Top
Millennium Post

India, too, is disappointed

India, too, is disappointed

India calling off the proposed meeting between Indian and Pakistani Foreign Ministers on the sidelines of United Nations General Assembly (UNGA) in New York this week has elicited a sharp reaction from newly-appointed Pakistan Prime Minister Imran Khan. He said that he is disappointed by the arrogant and negative response from India to his peace overtures. He also took a dig at Indian Prime Minister Narendra Modi and said that throughout his life he has come across small people occupying big offices but lacking the vision to see the larger picture. Going by Khan's outbursts, it seems that he had hoped the proposed meeting to go smoothly and lead to a resumption of formal talks between India and Pakistan. On the contrary, India not only called off the talks within 24 hours of the confirmation but also castigated the new Pakistan premier over the killing of three Special Police Officers by militants in J&K and release of postal stamps glorifying Hizbul Mujahideen commander Burhan Wani. The Indian statement also said that these anti-India actions have revealed the true face of Imran Khan. Pakistan had apparently decided to take forward the peace initiative by offering India a corridor for Sikh pilgrims to visit the Kartarpur Sahib shrine during the proposed meeting between Indian External Affairs Minister Sushma Swaraj and Pakistani foreign minister Shah Mehmood Qureshi on September 26. Another idea that was to be discussed and a decision was to be made during the meeting was the proposal to make it easier for Indian journalists to visit Pakistan. The Pakistani side was also eager to make India agree to attend the SAARC summit, which is due this year and Pakistan wants to host the event. Pakistan had hoped that Prime Minister Modi would finally land in Pakistan for the SAARC summit. But the cancellation of talks by India has put a stop to all such possibilities for now.

Imran Khan's disappointment over India cancelling the talks between the foreign ministers of the two countries reflects he had pinned a great deal of hope on the proposed talks. For the last seven decades, anyone who batted for better India-Pak relations has to face disappointments and Imran Khan is only the latest victim of such misplaced optimism. At the core of the strained relationship between the two countries lies the fact that Pakistan has not been able to reconcile with the partition and seeks the annexation of J&K. For this, it planned an elaborate mechanism of armed militancy and caused unrest there, where, in the past three decades of militancy, more than 50,000 people and Indian security forces have been killed. A large number of families have lost their breadwinners in the ensuing fight between the militants and security forces. Normal life has been thrown out of gears and ordinary people are forced to take to the streets. The presence of a large number of security forces in J&K has ensured that the situation is under control and Pakistan's nefarious designs are defeated. Pakistan has been supporting the secessionist elements and militants. As if this was not enough, it set up terror infrastructure, trained militants and sent them into India to carry out terror activities. India has suffered a lot due to these mindless activities of Pakistan. Successive governments in India tried their best to convince Pakistan to shun violence and hostility but to no avail. Now, the impasse has reached to such a pass that in the last two years, there has not been a single official engagement between the two countries. While India can do without talking to Pakistan, Pakistan does not have that luxury. The policy of harming India has harmed Pakistan as much, if not more than India. The terrorists based in Pakistan run a parallel system in the country and keep the government in check. They do not want Pakistan to follow a progressive agenda that can threaten their stranglehold on the government and the system.

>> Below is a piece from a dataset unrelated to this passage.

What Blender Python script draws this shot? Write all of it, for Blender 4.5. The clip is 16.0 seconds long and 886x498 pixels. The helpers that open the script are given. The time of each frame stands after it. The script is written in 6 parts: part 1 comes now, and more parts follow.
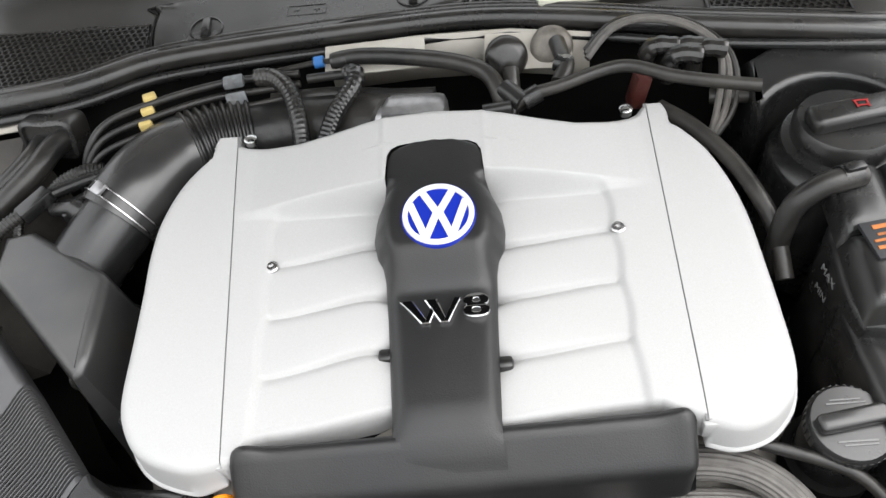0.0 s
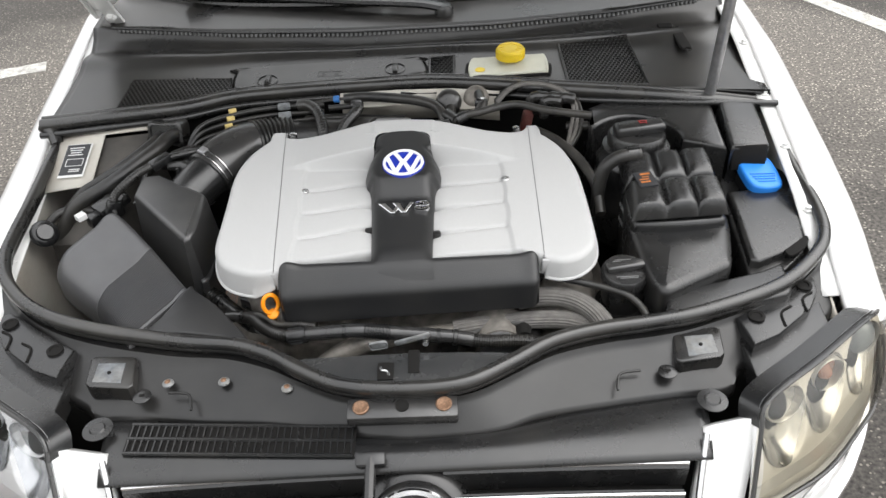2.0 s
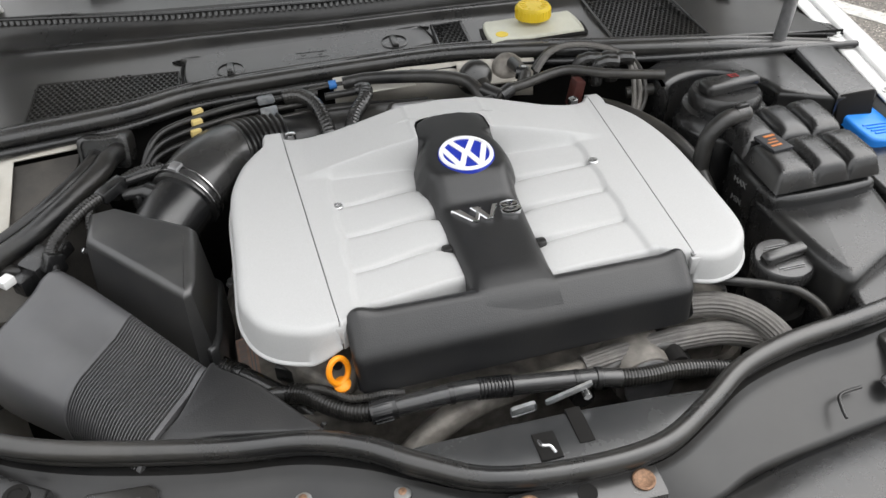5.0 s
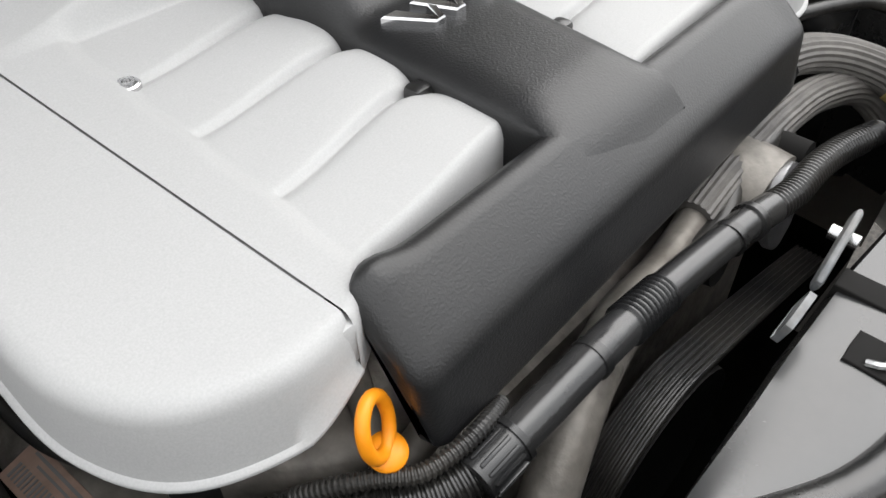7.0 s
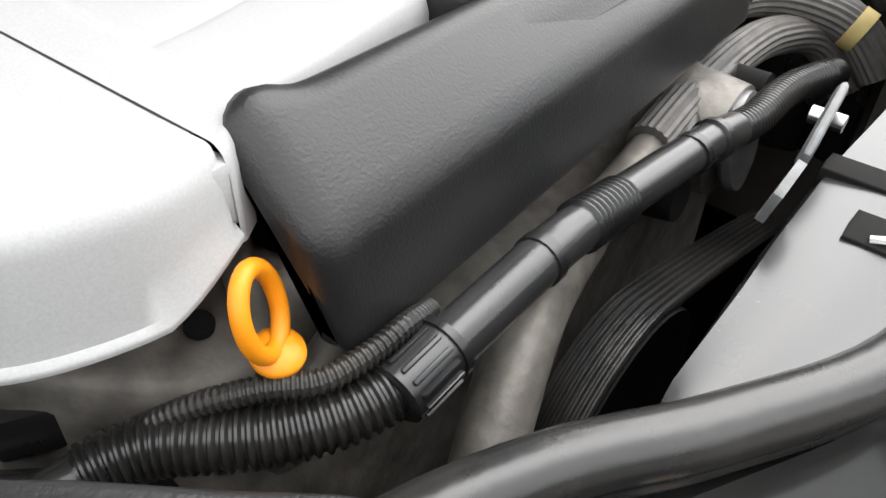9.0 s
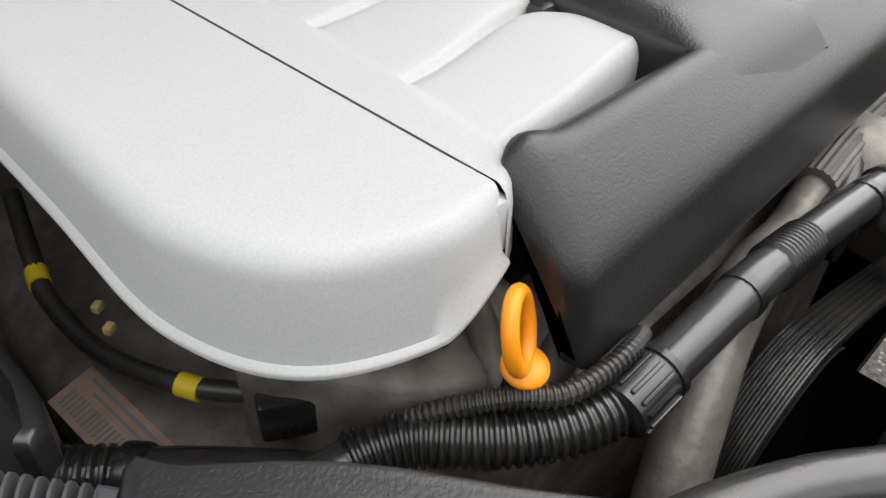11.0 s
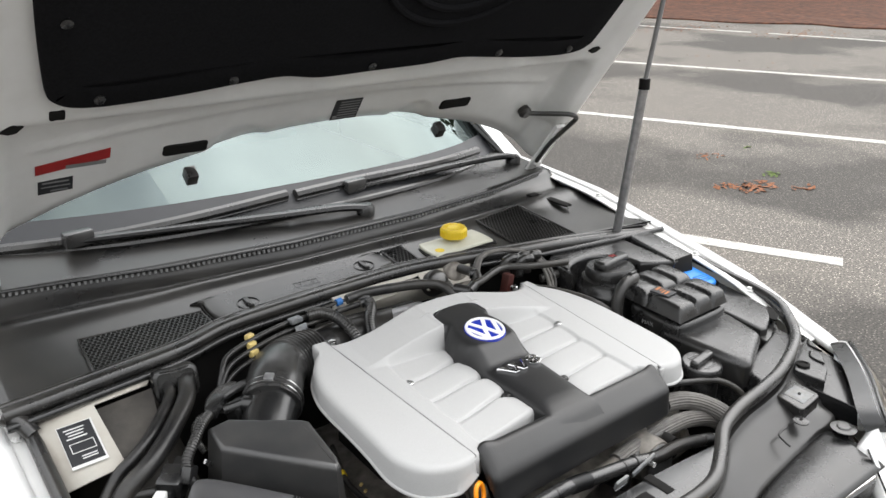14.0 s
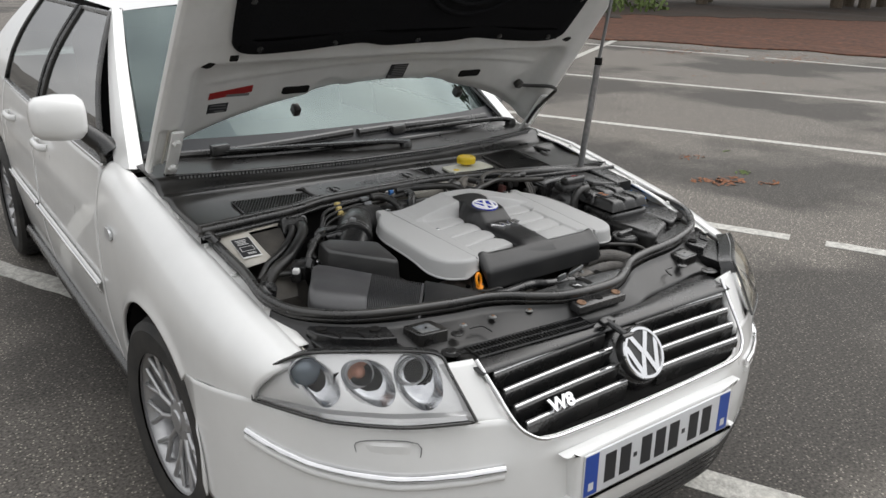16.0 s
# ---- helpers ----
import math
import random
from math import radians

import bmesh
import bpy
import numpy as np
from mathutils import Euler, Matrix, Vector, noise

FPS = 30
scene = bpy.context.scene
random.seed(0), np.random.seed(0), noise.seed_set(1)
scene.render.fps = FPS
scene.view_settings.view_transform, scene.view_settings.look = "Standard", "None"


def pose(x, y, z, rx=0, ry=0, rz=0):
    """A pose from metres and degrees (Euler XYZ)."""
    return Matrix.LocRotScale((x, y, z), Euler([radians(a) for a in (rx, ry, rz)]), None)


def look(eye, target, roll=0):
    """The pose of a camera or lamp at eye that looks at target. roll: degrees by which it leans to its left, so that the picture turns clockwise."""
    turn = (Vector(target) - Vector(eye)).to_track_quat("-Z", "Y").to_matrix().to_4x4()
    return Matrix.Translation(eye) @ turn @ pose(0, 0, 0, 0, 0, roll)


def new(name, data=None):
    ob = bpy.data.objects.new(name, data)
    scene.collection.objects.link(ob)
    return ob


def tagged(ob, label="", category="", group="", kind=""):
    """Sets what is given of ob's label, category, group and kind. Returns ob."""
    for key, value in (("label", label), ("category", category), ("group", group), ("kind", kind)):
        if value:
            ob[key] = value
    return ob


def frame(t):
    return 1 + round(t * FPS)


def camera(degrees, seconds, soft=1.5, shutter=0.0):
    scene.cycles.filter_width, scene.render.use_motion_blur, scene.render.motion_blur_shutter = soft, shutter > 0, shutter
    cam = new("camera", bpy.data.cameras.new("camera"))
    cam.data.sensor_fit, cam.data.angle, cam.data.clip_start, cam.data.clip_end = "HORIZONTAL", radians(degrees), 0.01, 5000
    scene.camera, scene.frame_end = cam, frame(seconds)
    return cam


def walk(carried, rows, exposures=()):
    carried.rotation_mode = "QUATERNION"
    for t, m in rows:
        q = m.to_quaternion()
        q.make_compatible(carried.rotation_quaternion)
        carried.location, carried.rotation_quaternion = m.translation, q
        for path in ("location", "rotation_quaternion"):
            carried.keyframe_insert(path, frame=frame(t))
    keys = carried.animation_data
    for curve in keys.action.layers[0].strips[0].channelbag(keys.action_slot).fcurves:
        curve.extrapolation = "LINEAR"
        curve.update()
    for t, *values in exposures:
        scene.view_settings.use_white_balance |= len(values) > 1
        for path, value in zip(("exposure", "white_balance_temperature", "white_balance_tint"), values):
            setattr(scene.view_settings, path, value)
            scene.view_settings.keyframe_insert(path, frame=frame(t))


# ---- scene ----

The main problem in holding talks with the Pakistan government is that other important institutions such as the Pakistan military do not give the talks a chance to move forward. Just when a new Prime Minister assumed power in Pakistan and the Indian government was taking its peace talks seriously, a BSF man was brutalised and killed along the international border in Jammu region. A day later, three security personnel were abducted and killed in South Kashmir. A dreaded terrorist killed in an encounter with the India security forces, was glorified by issuing postal stamps in his name. India was deeply disturbed and disappointed by these actions that not only provoke various Indian agencies but also leaves the government without a choice. Giving Imran Khan the credit for the peace initiative, India would expect him to create a conducive environment for the talks to take place.